When we have to process a large number of files, we should be aware of the resources the process consumes. Here's the scenario I faced in my work recently: we have to create one archive file from lots of files that are stored on an S3 bucket. Created archive files must be placed on another S3 bucket. The number of files of an archive could be 700,000. The size of each file is up to 10MiB. The size of an archive file will be less than 140GiB.
If we download all the 700K files and make them one ZIP file all at once, we'd probably better prepare a certain amount of disk space to process it. But how much? What if we have to run multiple tasks like that at the same time? Is it possible to upload such a huge file at once for the first place? There are a lot of things to consider. Pipeline is probably a good choice to deal with such a situation.
AWS S3 Multipart Upload
Fortunately, AWS S3 provides a way to upload a large file little by little. It's called “multipart upload.” By this feature, a file will be split and uploaded as multiple parts, one by one. Multiple uploads can be started even when the middle of the file creation. That means we wouldn't have to prepare disk space for the whole archive for that.
Of course, AWS SDK for Ruby has API for this feature.
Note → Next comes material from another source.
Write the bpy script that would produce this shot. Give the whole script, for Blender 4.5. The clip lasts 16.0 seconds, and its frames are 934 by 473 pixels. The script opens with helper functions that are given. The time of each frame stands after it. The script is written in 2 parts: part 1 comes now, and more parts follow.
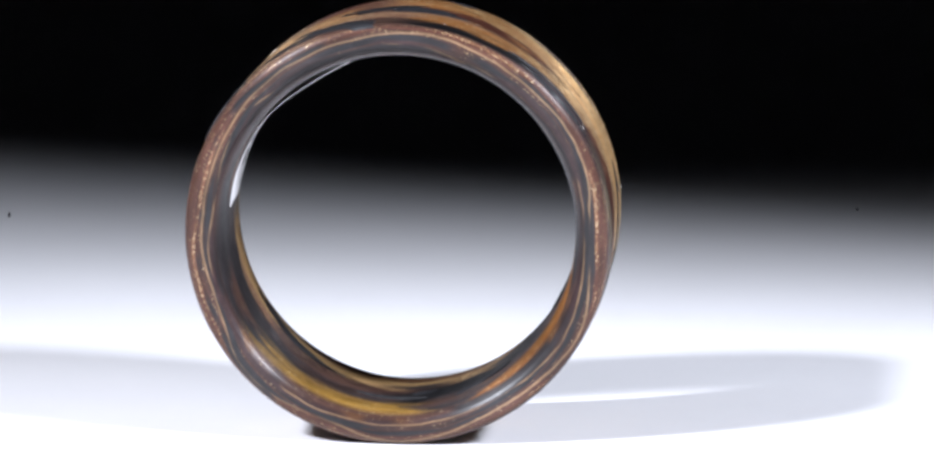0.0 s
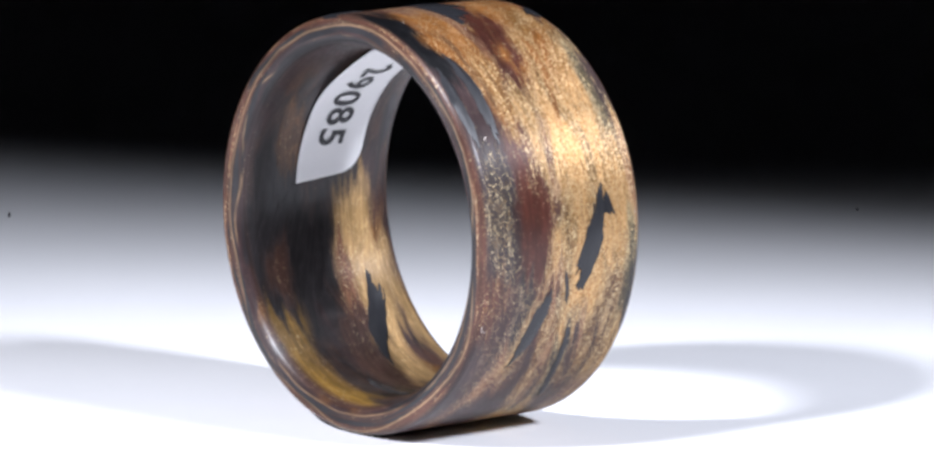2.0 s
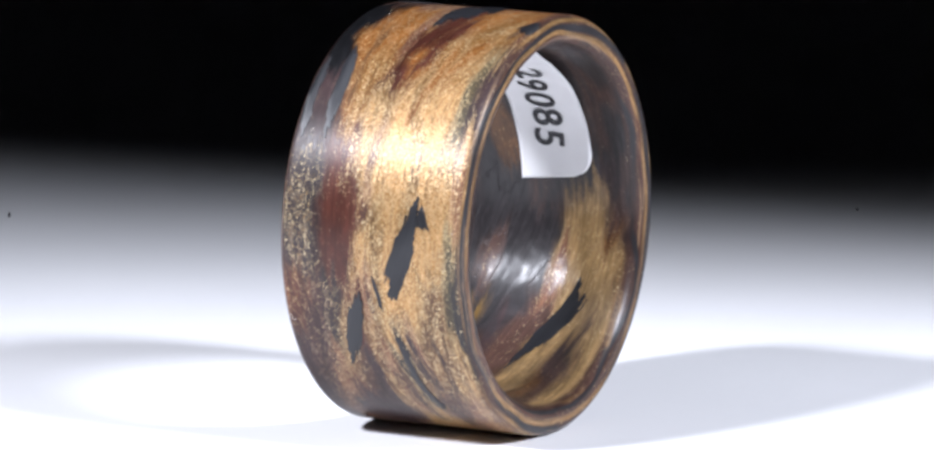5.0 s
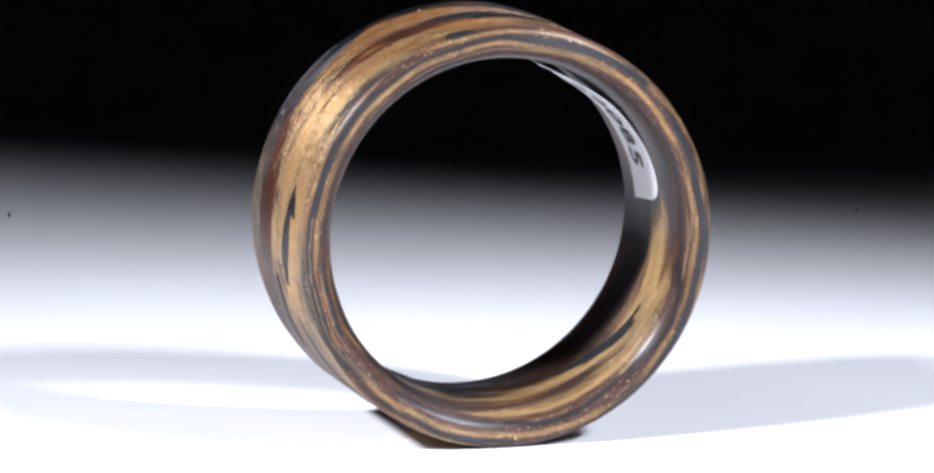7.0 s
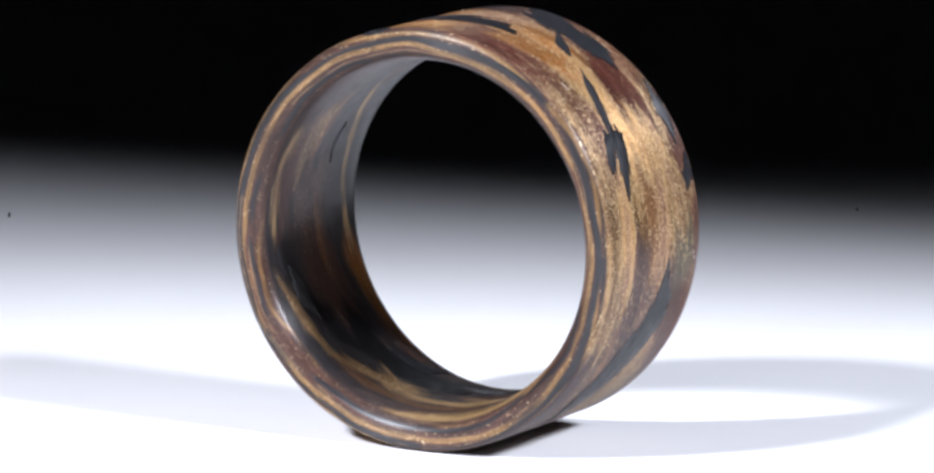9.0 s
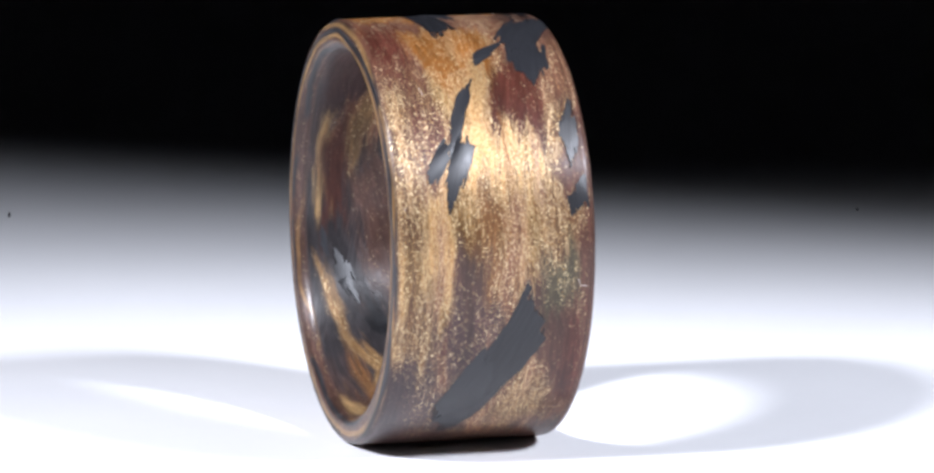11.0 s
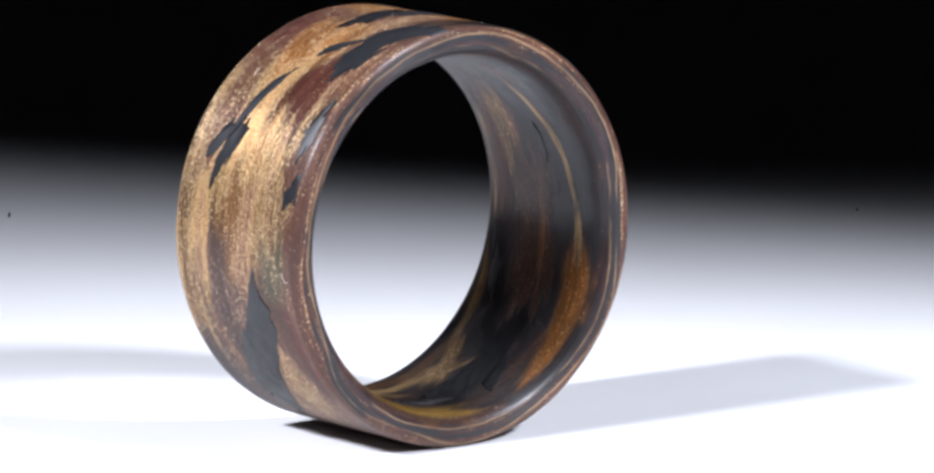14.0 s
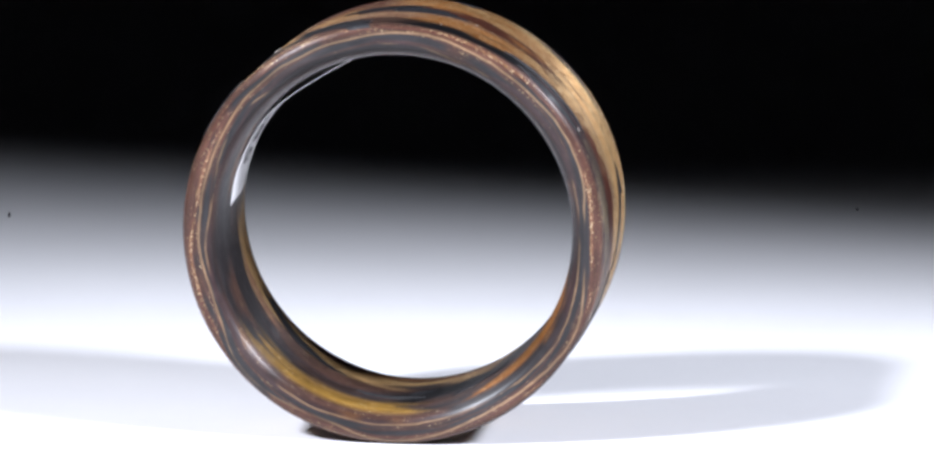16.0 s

This is an example for multiple uploading.
s3_client = Aws::S3::Client.new(region: 'ap-northeast-1') archive_object = Aws::S3::Object.new(bucket, 'archive.zip', client: s3_client) archive_object.upload_stream do |upload_stream| upload_stream.binmode # write to upload_stream (one side of a pipe, IO object for writing) end
When we tell the library to initiate a multipart upload by calling
Aws::S3::Object#upload_stream, it gives us an IO object, which is one of a pair of a pipe endpoint. To upload a file, just write the content to the IO object. AWS SDK will upload a chunk whenever the buffer size reaches a certain amount (default is 5MiB). That's it.
ZIP Archiving without Consuming Disk Space
It's great if we can avoid occupying disk space for a whole ZIP archive file. Actually, ZIP is well suited to this kind of situation.
ZIP Format Structure
Like other archive formats, ZIP also includes metadata for each file, such as the filename, position of the content of each entry on the archive file, size, and so on. It's called “central directory header.” Although it is called “header,” it's not supposed to be placed top of the archive file. It is supposed to be placed tail of the file.
Long story short, when we begin generating a ZIP file, there's no need to collect information on all files in advance because that information will only be needed after all the archive entries are written. We can simply start compressing/writing each file entry to the archive file one by one, remembering the metadata of the file. Once a file entry is added to the archive, the original file will no longer be needed. So, to create a ZIP archive, it's not necessary to prepare disk space to store all original files.
Pipes and zip_tricks gem
This time, I chose zip_tricks gem to create ZIP files because it lets us use pipes for its output.
ZipTricks::Streamer.open takes an IO object as the output of the ZIP archive file. Since zip_tricks doesn't rewind/seek the IO, we can pass pipes to it.
for_write, for_read = IO.pipe # for_read can be used to upload ZipTricks::Streamer.open for_write do |zip| zip.write_deflated_file 'a-file.txt' do |input_stream| input_stream.write 'the content of a-file.txt' end end
Why is it so important that we are able to use pipe here? Because we don't even have to create actual files to create if we can use a pipe as the sink of the ZIP archive generation.
In the earlier section,
Aws::S3::Object#upload_stream given us an IO object of a pipe. So we can just pass it as it is.
archive_object.upload_stream do |upload_stream| upload_stream.binmode # upload_stream is a pipe ZipTricks::Streamer.open upload_stream do |zip| zip.write_deflated_file 'a-file.txt' do |input_stream| input_stream.write 'the content of a-file.txt' end end end
The Complete Example Code
Finally, we can archive many files and upload huge archives without writing a file to local disks.
require 'aws-sdk-s3' require 'zip_tricks' bucket = 'hibariya-sandbox' s3_client = Aws::S3::Client.new(region: 'ap-northeast-1') files_to_archive = %w[alpha bravo charlie delta] # whatever archive_object = Aws::S3::Object.new(bucket, 'archive.zip', client: s3_client) archive_object.upload_stream tempfile: false, part_size: 20 * 1024 * 1024, thread_count: 3 do |upload_stream| upload_stream.binmode ZipTricks::Streamer.open upload_stream do |zip| files_to_archive.each do |file_path| zip.write_deflated_file file_path do |input_stream| s3_client.get_object bucket: bucket, key: file_path, response_target: input_stream end end end end
Note that the example uses the same bucket for both upload/download to make it simple. The keyword arguments for
Aws::S3::Object#upload_stream are optional. See the document for more details.
There are some things you should know when you use multipart uploadings, such as limitation of the number of parts and incomplete uploads. Perhaps you will have to add a lifecycle policy for the S3 bucket to cleanup incomplete uploads regularly. For the details, check this document.